16.7 This Agreement constitutes the entire agreement, and supersedes any previous agreements between the parties relating to the Content.
16.8 The Client may not assign at law or in equity its rights under this Agreement or sub-contract any of its duties or obligations under this Agreement without the prior written consent of FT.
16.9 The Client shall, promptly at FT’s request, do or procure to be done all such further acts and things and the execution of all such other documents as FT may from time to time require for the purpose of securing for FT the full benefit of this Agreement, including all right, title and interest in and to the Intellectual Property Rights assigned to FT in accordance with clause 7.2.

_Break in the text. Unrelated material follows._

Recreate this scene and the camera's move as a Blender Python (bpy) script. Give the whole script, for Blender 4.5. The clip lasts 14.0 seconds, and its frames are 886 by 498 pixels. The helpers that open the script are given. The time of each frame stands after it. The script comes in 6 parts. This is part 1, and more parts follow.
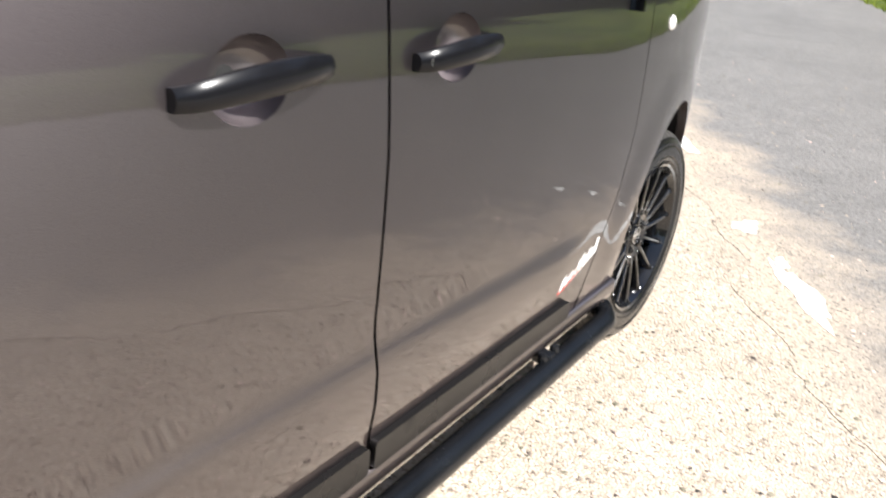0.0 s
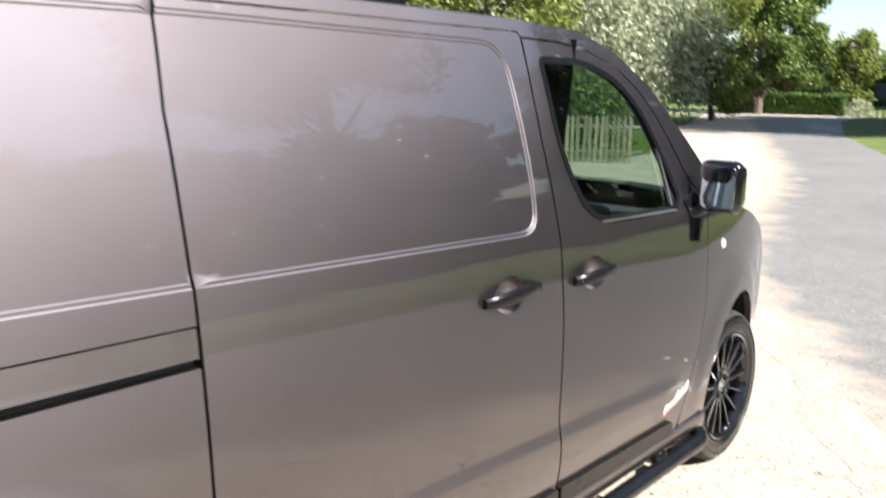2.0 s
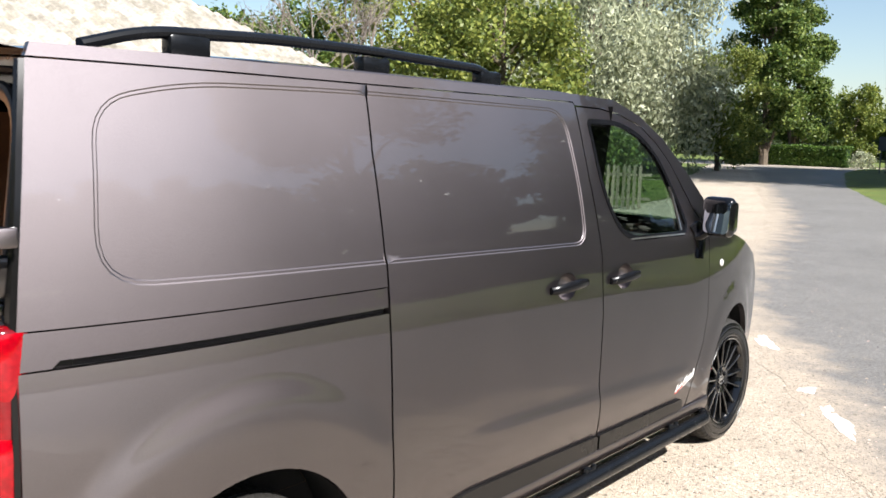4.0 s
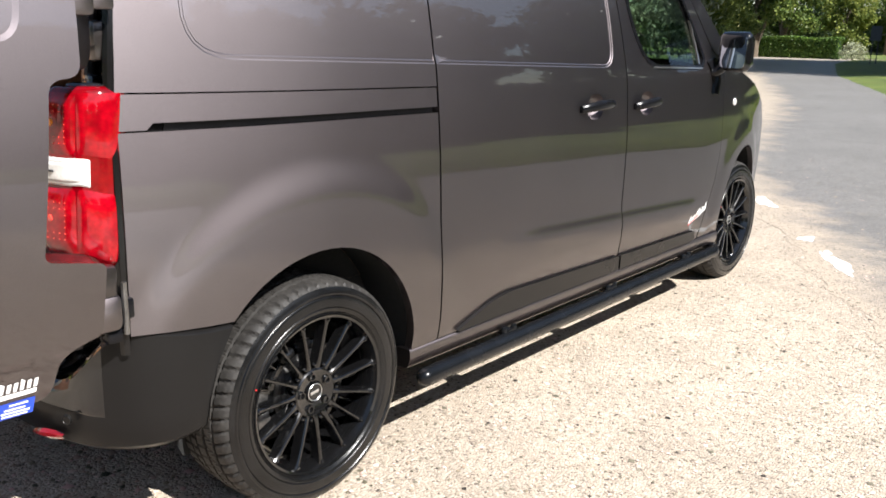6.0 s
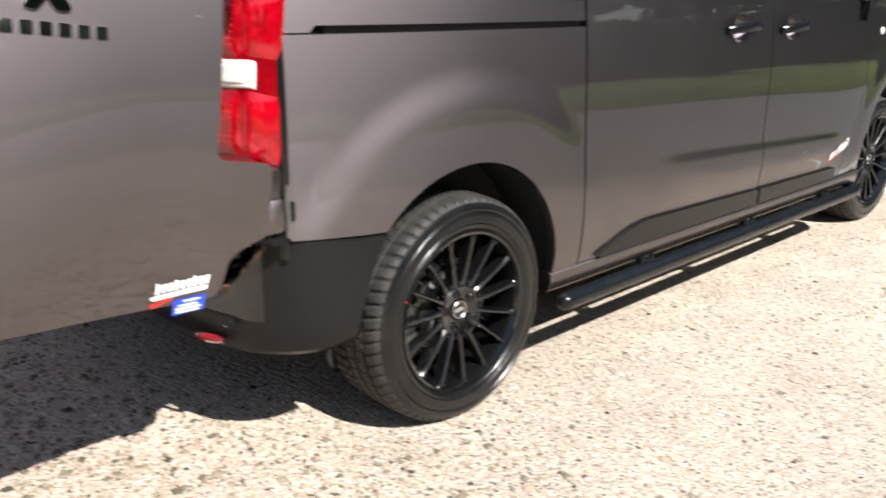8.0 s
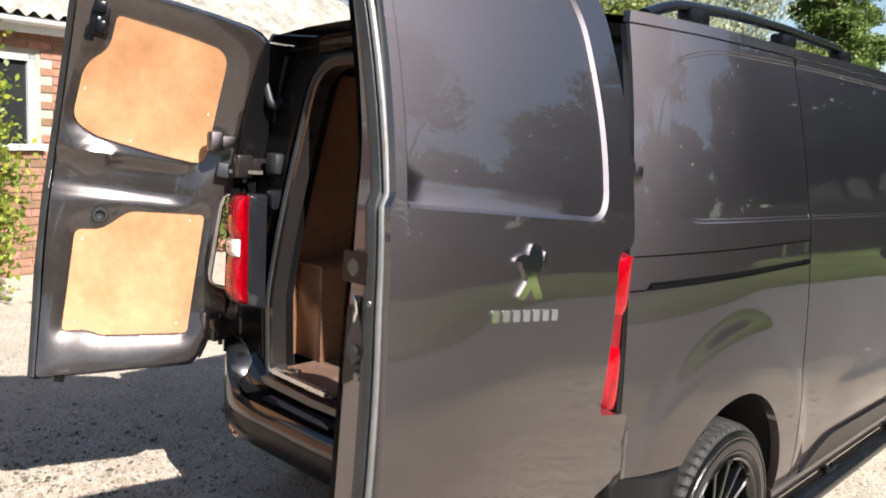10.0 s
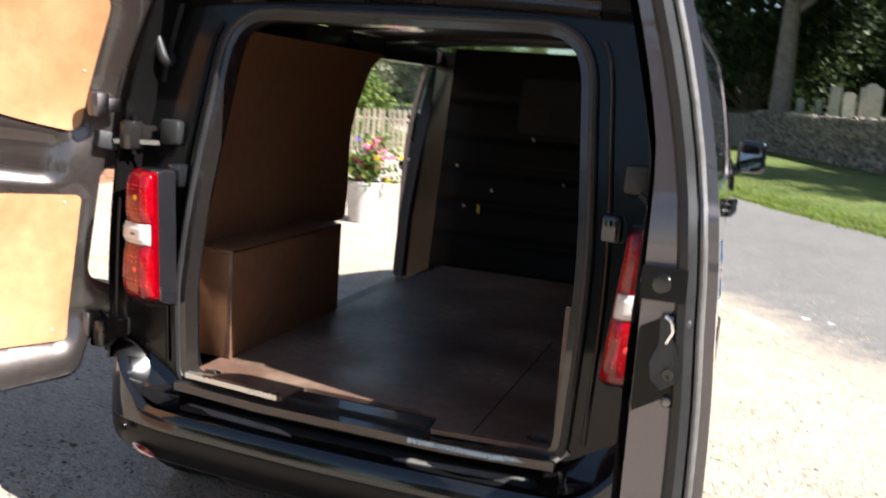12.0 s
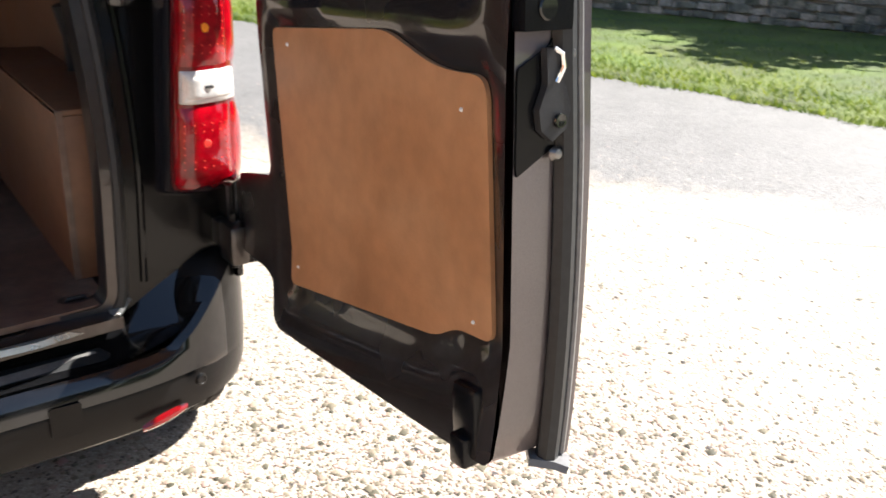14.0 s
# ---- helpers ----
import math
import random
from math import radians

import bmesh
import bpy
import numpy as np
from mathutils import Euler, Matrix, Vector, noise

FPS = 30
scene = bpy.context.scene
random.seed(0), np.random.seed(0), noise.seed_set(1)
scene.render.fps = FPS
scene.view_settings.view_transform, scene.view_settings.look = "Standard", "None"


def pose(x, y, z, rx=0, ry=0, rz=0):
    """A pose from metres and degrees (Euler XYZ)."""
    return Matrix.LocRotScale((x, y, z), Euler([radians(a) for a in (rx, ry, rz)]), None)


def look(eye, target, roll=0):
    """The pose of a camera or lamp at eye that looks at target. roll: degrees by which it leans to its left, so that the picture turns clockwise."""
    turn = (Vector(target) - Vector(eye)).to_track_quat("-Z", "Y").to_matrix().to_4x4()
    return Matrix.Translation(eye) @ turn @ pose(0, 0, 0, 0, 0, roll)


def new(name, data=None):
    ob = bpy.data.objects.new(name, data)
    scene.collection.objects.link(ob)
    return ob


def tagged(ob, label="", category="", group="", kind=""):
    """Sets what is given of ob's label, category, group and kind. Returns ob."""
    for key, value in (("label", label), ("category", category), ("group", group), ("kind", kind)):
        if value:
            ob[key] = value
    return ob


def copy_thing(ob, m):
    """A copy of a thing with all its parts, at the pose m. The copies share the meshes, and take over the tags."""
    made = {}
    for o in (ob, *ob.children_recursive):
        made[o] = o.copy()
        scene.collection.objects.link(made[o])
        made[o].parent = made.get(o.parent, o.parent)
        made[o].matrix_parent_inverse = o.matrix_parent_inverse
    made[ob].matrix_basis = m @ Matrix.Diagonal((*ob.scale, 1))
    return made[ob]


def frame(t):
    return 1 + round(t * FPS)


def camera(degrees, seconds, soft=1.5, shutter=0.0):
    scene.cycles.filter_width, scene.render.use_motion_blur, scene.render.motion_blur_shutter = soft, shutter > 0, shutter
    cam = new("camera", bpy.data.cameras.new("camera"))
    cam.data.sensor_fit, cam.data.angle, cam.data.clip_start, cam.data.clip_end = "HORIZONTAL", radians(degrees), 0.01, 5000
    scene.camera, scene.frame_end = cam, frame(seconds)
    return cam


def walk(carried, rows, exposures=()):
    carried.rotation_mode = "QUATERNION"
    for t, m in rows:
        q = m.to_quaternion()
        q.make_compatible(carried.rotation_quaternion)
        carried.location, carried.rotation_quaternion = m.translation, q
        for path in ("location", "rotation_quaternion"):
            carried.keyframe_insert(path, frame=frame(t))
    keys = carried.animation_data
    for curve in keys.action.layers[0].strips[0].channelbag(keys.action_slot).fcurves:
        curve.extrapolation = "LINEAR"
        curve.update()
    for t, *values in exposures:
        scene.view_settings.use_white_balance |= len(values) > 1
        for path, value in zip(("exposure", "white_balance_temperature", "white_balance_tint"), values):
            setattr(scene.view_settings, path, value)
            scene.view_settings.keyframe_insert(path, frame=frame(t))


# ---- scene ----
from mathutils.geometry import delaunay_2d_cdt

cam = camera(55.0, 14.0, soft=1.6, shutter=0.3)
PATH = [
    (0, (1.658, 0.776, 1.331), (0.7, 2.339, 0.532), 6.0),
    (0.1, (1.669, 0.739, 1.337), (0.67, 2.297, 0.578), 6.0),
    (0.2, (1.69, 0.685, 1.342), (0.649, 2.238, 0.636), 5.6),
    (0.3, (1.713, 0.636, 1.351), (0.647, 2.194, 0.688), 6.1),
    (0.5, (1.788, 0.535, 1.376), (0.705, 2.114, 0.801), 5.9),
    (1, (1.988, 0.237, 1.441), (0.864, 1.802, 0.904), 3.8),
    (1.5, (2.145, -0.076, 1.549), (0.989, 1.492, 1.093), -0.2),
    (2, (2.276, -0.36, 1.647), (0.998, 1.133, 1.275), 0.9),
    (2.2, (2.359, -0.465, 1.669), (1.028, 1.002, 1.396), 1.5),
    (4.3, (2.713, -1.391, 1.655), (1.426, 0.117, 1.387), 1.6),
    (4.5, (2.714, -1.46, 1.584), (1.47, 0.081, 1.3), 0.8),
    (5, (2.737, -1.576, 1.499), (1.501, -0.038, 1.171), 1.4),
    (5.5, (2.714, -1.596, 1.428), (1.481, -0.072, 1.03), 0.6),
    (6, (2.703, -1.555, 1.369), (1.459, -0.068, 0.877), 1.3),
    (6.5, (2.704, -1.516, 1.331), (1.43, -0.057, 0.829), 0.5),
    (7, (2.703, -1.483, 1.299), (1.435, -0.038, 0.745), 1.1),
    (7.5, (2.682, -1.483, 1.251), (1.413, -0.06, 0.649), 0.4),
    (8, (2.577, -1.66, 1.23), (1.197, -0.334, 0.648), 0.3),
    (8.5, (2.344, -1.965, 1.274), (0.879, -0.683, 0.816), -1.8),
    (9, (2.223, -2.124, 1.345), (0.753, -0.85, 0.881), 1.2),
    (9.2, (2.168, -2.156, 1.381), (0.719, -0.85, 0.939), 2.3),
    (11.3, (1.488, -2.777, 1.615), (0.376, -1.12, 1.48), 3.1),
    (11.4, (1.429, -2.781, 1.611), (0.351, -1.106, 1.433), 4.2),
    (11.5, (1.373, -2.78, 1.609), (0.357, -1.072, 1.387), 5.4),
    (11.8, (1.186, -2.753, 1.561), (0.364, -0.954, 1.271), 6.4),
    (12, (1.006, -2.773, 1.534), (0.368, -0.911, 1.179), 4.4),
    (12.1, (0.945, -2.774, 1.524), (0.37, -0.901, 1.124), 4.3),
    (12.3, (0.85, -2.769, 1.496), (0.393, -0.876, 1.04), 4.2),
    (12.5, (0.794, -2.725, 1.454), (0.499, -0.806, 0.974), 4.3),
    (13, (0.564, -2.585, 1.403), (0.665, -0.663, 0.861), 2.8),
    (13.2, (0.481, -2.537, 1.387), (0.854, -0.662, 0.815), 3.3),
    (13.5, (0.314, -2.435, 1.369), (1.05, -0.697, 0.707), 2.1),
    (13.6, (0.277, -2.41, 1.368), (1.11, -0.716, 0.706), 1.8),
    (14, (0.206, -2.247, 1.378), (1.314, -0.753, 0.644), 2.8),
]
EXPOSURES = [(0.0, 1.5), (0.5, 1.75), (1.0, 1.8), (2.2, 1.7), (4.3, 1.3), (8.0, 1.3), (9.2, 1.42), (11.3, 1.2), (11.8, 1.35), (12.3, 2.2), (13.0, 2.95), (13.6, 3.05), (14.0, 1.85)]
walk(cam, [(t, look(eye, target, roll)) for t, eye, target, roll in PATH], EXPOSURES)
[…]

16.10 If the Client’s principal place of business is in any jurisdiction other than the United States then these Terms and Conditions will be governed by English law and subject to the exclusive jurisdiction of the courts of England and Wales, provided that for the exclusive benefit of FT, FT retains the right to bring proceedings against the Client in the applicable courts of the Client’s place of business.
16.11 If the Client’s principal place of business is in the United States then these Terms and Conditions will be governed by the laws of the state of New York without regard to its conflicts of law provisions and the parties submit to the exclusive jurisdiction of the federal and state courts located in New York City.
17. Version of Terms and Conditions
17.1 This version of the Terms and Conditions applies to Term Sheets executed by the FT and the Client at any time from 1 May 2019 until this version of the Terms and Conditions is superseded by a new version.
17.2 FT may at any time and at its sole discretion change, update or amend these Terms and Conditions by posting a new version of the Terms and Conditions at http://help.ft.com/legal-privacy/legacy-pages/terms-and-conditions-republishing-licence-newscred-content-delivery/. Any such change under this clause 17.2 will not affect any Term Sheets that have already been executed by FT and the Client.